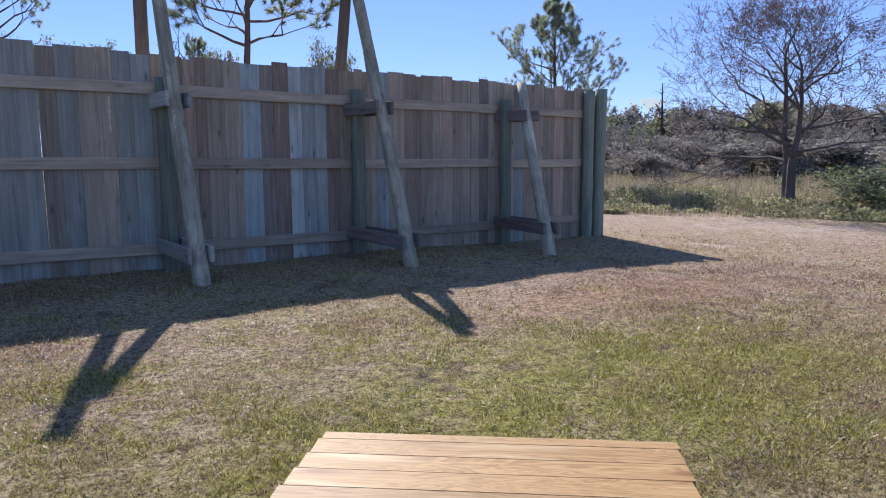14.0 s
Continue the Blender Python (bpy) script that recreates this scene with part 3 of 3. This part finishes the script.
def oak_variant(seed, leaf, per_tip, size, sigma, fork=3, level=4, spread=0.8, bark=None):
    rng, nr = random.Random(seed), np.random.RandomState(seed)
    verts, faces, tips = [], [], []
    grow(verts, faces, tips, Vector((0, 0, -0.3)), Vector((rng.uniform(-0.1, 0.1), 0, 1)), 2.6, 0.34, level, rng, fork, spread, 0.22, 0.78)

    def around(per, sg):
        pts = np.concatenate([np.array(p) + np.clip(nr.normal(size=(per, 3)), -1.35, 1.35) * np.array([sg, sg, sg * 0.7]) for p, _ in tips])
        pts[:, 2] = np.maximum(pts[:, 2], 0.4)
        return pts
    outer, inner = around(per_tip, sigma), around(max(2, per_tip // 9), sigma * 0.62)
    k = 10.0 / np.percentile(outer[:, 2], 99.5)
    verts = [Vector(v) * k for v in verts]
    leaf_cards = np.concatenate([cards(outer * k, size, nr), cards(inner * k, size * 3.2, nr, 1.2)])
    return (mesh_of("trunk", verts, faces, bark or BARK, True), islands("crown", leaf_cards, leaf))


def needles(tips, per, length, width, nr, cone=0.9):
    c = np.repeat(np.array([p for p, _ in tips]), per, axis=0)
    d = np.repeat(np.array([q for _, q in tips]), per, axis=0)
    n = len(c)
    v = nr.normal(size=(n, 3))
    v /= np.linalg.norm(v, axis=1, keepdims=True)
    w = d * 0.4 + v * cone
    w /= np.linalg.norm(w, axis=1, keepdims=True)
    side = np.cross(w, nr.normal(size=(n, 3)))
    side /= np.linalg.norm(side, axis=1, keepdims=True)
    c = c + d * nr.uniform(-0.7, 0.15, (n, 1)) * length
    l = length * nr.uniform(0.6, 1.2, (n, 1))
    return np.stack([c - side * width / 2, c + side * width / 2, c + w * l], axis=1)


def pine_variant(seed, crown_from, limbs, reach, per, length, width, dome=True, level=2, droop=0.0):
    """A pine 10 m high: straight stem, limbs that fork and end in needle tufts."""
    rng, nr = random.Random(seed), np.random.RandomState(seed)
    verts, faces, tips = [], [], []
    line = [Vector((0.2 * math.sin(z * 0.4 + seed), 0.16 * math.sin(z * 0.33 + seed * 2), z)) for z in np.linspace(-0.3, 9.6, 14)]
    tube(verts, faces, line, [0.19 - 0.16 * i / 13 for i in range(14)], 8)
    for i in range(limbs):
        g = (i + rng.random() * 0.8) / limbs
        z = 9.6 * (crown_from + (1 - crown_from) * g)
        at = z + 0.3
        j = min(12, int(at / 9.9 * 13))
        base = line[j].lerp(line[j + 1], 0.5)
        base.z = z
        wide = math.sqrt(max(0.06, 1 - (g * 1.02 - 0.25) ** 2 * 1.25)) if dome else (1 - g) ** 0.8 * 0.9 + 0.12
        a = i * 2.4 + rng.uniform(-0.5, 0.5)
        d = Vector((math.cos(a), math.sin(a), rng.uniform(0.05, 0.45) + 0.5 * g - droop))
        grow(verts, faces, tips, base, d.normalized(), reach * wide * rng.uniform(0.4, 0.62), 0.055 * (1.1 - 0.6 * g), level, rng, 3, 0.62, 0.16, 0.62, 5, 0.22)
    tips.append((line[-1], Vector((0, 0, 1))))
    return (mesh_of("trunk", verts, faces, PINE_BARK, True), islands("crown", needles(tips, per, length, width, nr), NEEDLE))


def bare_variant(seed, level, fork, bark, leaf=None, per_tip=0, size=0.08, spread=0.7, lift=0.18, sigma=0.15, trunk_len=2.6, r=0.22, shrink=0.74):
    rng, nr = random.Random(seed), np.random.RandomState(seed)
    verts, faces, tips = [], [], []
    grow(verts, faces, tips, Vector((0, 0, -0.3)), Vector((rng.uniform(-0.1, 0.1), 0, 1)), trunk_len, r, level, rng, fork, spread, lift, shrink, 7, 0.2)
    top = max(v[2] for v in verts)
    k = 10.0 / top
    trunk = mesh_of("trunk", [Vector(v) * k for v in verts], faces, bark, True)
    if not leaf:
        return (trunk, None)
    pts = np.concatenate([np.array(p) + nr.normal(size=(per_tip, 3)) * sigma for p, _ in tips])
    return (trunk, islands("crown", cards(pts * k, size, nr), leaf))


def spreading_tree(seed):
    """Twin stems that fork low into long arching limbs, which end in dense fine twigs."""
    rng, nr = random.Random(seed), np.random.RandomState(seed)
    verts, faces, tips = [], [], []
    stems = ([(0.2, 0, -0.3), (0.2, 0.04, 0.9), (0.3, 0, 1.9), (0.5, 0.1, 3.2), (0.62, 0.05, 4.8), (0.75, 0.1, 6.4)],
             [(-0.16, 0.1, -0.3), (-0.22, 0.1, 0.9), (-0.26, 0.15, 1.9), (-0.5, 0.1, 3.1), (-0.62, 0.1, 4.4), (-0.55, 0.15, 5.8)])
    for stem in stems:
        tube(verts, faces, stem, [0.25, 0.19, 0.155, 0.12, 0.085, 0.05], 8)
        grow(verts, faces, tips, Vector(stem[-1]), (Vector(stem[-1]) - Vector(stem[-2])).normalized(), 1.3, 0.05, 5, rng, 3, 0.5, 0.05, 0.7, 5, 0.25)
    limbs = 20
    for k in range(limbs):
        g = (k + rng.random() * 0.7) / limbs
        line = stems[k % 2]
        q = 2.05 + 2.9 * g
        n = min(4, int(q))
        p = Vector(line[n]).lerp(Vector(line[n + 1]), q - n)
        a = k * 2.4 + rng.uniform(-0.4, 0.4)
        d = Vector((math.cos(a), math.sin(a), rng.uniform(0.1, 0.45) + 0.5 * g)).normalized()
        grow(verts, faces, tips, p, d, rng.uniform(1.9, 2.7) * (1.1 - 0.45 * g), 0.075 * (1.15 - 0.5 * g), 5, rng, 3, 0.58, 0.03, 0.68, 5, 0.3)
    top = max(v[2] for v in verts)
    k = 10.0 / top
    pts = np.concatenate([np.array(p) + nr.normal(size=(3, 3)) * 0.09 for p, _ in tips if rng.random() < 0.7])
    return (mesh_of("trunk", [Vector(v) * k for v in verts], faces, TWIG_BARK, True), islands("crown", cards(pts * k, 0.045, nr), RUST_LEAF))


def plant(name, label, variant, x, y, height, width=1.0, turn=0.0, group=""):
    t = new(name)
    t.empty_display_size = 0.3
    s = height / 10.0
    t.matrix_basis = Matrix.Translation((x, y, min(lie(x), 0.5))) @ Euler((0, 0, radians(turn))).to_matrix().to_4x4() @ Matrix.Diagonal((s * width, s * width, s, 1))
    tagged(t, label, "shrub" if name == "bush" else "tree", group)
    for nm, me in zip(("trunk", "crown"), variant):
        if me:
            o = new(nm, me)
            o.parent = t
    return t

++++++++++

Task
Omit every picture, then reproduce the rest of the listing exactly.

Exercise result
14.0 s
Continue the Blender Python (bpy) script that recreates this scene with part 3 of 3. This part finishes the script.
def oak_variant(seed, leaf, per_tip, size, sigma, fork=3, level=4, spread=0.8, bark=None):
    rng, nr = random.Random(seed), np.random.RandomState(seed)
    verts, faces, tips = [], [], []
    grow(verts, faces, tips, Vector((0, 0, -0.3)), Vector((rng.uniform(-0.1, 0.1), 0, 1)), 2.6, 0.34, level, rng, fork, spread, 0.22, 0.78)

    def around(per, sg):
        pts = np.concatenate([np.array(p) + np.clip(nr.normal(size=(per, 3)), -1.35, 1.35) * np.array([sg, sg, sg * 0.7]) for p, _ in tips])
        pts[:, 2] = np.maximum(pts[:, 2], 0.4)
        return pts
    outer, inner = around(per_tip, sigma), around(max(2, per_tip // 9), sigma * 0.62)
    k = 10.0 / np.percentile(outer[:, 2], 99.5)
    verts = [Vector(v) * k for v in verts]
    leaf_cards = np.concatenate([cards(outer * k, size, nr), cards(inner * k, size * 3.2, nr, 1.2)])
    return (mesh_of("trunk", verts, faces, bark or BARK, True), islands("crown", leaf_cards, leaf))


def needles(tips, per, length, width, nr, cone=0.9):
    c = np.repeat(np.array([p for p, _ in tips]), per, axis=0)
    d = np.repeat(np.array([q for _, q in tips]), per, axis=0)
    n = len(c)
    v = nr.normal(size=(n, 3))
    v /= np.linalg.norm(v, axis=1, keepdims=True)
    w = d * 0.4 + v * cone
    w /= np.linalg.norm(w, axis=1, keepdims=True)
    side = np.cross(w, nr.normal(size=(n, 3)))
    side /= np.linalg.norm(side, axis=1, keepdims=True)
    c = c + d * nr.uniform(-0.7, 0.15, (n, 1)) * length
    l = length * nr.uniform(0.6, 1.2, (n, 1))
    return np.stack([c - side * width / 2, c + side * width / 2, c + w * l], axis=1)


def pine_variant(seed, crown_from, limbs, reach, per, length, width, dome=True, level=2, droop=0.0):
    """A pine 10 m high: straight stem, limbs that fork and end in needle tufts."""
    rng, nr = random.Random(seed), np.random.RandomState(seed)
    verts, faces, tips = [], [], []
    line = [Vector((0.2 * math.sin(z * 0.4 + seed), 0.16 * math.sin(z * 0.33 + seed * 2), z)) for z in np.linspace(-0.3, 9.6, 14)]
    tube(verts, faces, line, [0.19 - 0.16 * i / 13 for i in range(14)], 8)
    for i in range(limbs):
        g = (i + rng.random() * 0.8) / limbs
        z = 9.6 * (crown_from + (1 - crown_from) * g)
        at = z + 0.3
        j = min(12, int(at / 9.9 * 13))
        base = line[j].lerp(line[j + 1], 0.5)
        base.z = z
        wide = math.sqrt(max(0.06, 1 - (g * 1.02 - 0.25) ** 2 * 1.25)) if dome else (1 - g) ** 0.8 * 0.9 + 0.12
        a = i * 2.4 + rng.uniform(-0.5, 0.5)
        d = Vector((math.cos(a), math.sin(a), rng.uniform(0.05, 0.45) + 0.5 * g - droop))
        grow(verts, faces, tips, base, d.normalized(), reach * wide * rng.uniform(0.4, 0.62), 0.055 * (1.1 - 0.6 * g), level, rng, 3, 0.62, 0.16, 0.62, 5, 0.22)
    tips.append((line[-1], Vector((0, 0, 1))))
    return (mesh_of("trunk", verts, faces, PINE_BARK, True), islands("crown", needles(tips, per, length, width, nr), NEEDLE))


def bare_variant(seed, level, fork, bark, leaf=None, per_tip=0, size=0.08, spread=0.7, lift=0.18, sigma=0.15, trunk_len=2.6, r=0.22, shrink=0.74):
    rng, nr = random.Random(seed), np.random.RandomState(seed)
    verts, faces, tips = [], [], []
    grow(verts, faces, tips, Vector((0, 0, -0.3)), Vector((rng.uniform(-0.1, 0.1), 0, 1)), trunk_len, r, level, rng, fork, spread, lift, shrink, 7, 0.2)
    top = max(v[2] for v in verts)
    k = 10.0 / top
    trunk = mesh_of("trunk", [Vector(v) * k for v in verts], faces, bark, True)
    if not leaf:
        return (trunk, None)
    pts = np.concatenate([np.array(p) + nr.normal(size=(per_tip, 3)) * sigma for p, _ in tips])
    return (trunk, islands("crown", cards(pts * k, size, nr), leaf))


def spreading_tree(seed):
    """Twin stems that fork low into long arching limbs, which end in dense fine twigs."""
    rng, nr = random.Random(seed), np.random.RandomState(seed)
    verts, faces, tips = [], [], []
    stems = ([(0.2, 0, -0.3), (0.2, 0.04, 0.9), (0.3, 0, 1.9), (0.5, 0.1, 3.2), (0.62, 0.05, 4.8), (0.75, 0.1, 6.4)],
             [(-0.16, 0.1, -0.3), (-0.22, 0.1, 0.9), (-0.26, 0.15, 1.9), (-0.5, 0.1, 3.1), (-0.62, 0.1, 4.4), (-0.55, 0.15, 5.8)])
    for stem in stems:
        tube(verts, faces, stem, [0.25, 0.19, 0.155, 0.12, 0.085, 0.05], 8)
        grow(verts, faces, tips, Vector(stem[-1]), (Vector(stem[-1]) - Vector(stem[-2])).normalized(), 1.3, 0.05, 5, rng, 3, 0.5, 0.05, 0.7, 5, 0.25)
    limbs = 20
    for k in range(limbs):
        g = (k + rng.random() * 0.7) / limbs
        line = stems[k % 2]
        q = 2.05 + 2.9 * g
        n = min(4, int(q))
        p = Vector(line[n]).lerp(Vector(line[n + 1]), q - n)
        a = k * 2.4 + rng.uniform(-0.4, 0.4)
        d = Vector((math.cos(a), math.sin(a), rng.uniform(0.1, 0.45) + 0.5 * g)).normalized()
        grow(verts, faces, tips, p, d, rng.uniform(1.9, 2.7) * (1.1 - 0.45 * g), 0.075 * (1.15 - 0.5 * g), 5, rng, 3, 0.58, 0.03, 0.68, 5, 0.3)
    top = max(v[2] for v in verts)
    k = 10.0 / top
    pts = np.concatenate([np.array(p) + nr.normal(size=(3, 3)) * 0.09 for p, _ in tips if rng.random() < 0.7])
    return (mesh_of("trunk", [Vector(v) * k for v in verts], faces, TWIG_BARK, True), islands("crown", cards(pts * k, 0.045, nr), RUST_LEAF))


def plant(name, label, variant, x, y, height, width=1.0, turn=0.0, group=""):
    t = new(name)
    t.empty_display_size = 0.3
    s = height / 10.0
    t.matrix_basis = Matrix.Translation((x, y, min(lie(x), 0.5))) @ Euler((0, 0, radians(turn))).to_matrix().to_4x4() @ Matrix.Diagonal((s * width, s * width, s, 1))
    tagged(t, label, "shrub" if name == "bush" else "tree", group)
    for nm, me in zip(("trunk", "crown"), variant):
        if me:
            o = new(nm, me)
            o.parent = t
    return t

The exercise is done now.